Of course, that doesn’t mean he is saving himself for marriage. Or is he?
Oh, absolutely.” She nodded emphatically. “Let’s have sex.”
“Man, I’d love to.” The fervency in his voice sounded genuine. Then he shook his head. “But . . . no. I’m saving myself for marriage.”
He was putting too much effort into appearing virtuous, and Harper smacked his arm. “You are not. You’re a guy—everyone knows guys think about sex, like, every twenty-five seconds.”
Of course Max does think about sex every twenty-five seconds, but Harper, with her sophistication and classiness, brings out his insecurities:
Ever since he’d severed the sexual potential with Harper the night she’d shown up at his house, he’d been kicking himself. So he’d had a headache and a set of scratches that had throbbed like a bitch in heat—it sure as hell hadn’t been those that had stopped him. The sad truth was, a momentary case of she’s-too-good-for-me had pulled him back. One minute his only thought had been how right she felt in his arms. Then out of the blue he’d started questioning what made him good enough to put his hands all over her. . .
So, instead of moving them to his bedroom where they’d so clearly been heading he’d made a big joke of his refusal.
Okay, that had actually been kind of fun, since he wasn’t generally a joking kind of guy.

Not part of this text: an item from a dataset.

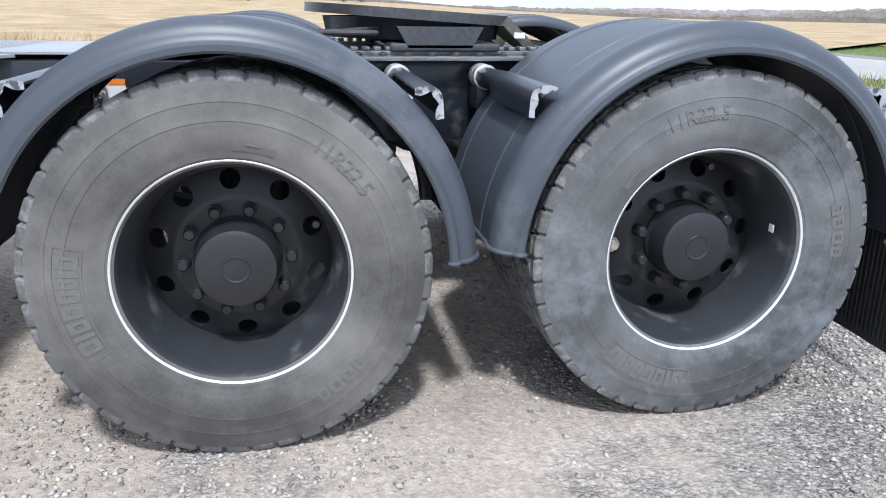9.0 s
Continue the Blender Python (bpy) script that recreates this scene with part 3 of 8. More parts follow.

But it was also dicked up, given the hit to his self-respect and all the cold showers he’d had to endure since then. And how wrong was it that he’d allowed a decision he’d known was whack even as he’d made it to mess up the one thing he wanted more than his next breath—to make love to Harper?
Eventually, of course, Max gets over being intimidated by Harper, but not before they both confront their secrets and insecurities.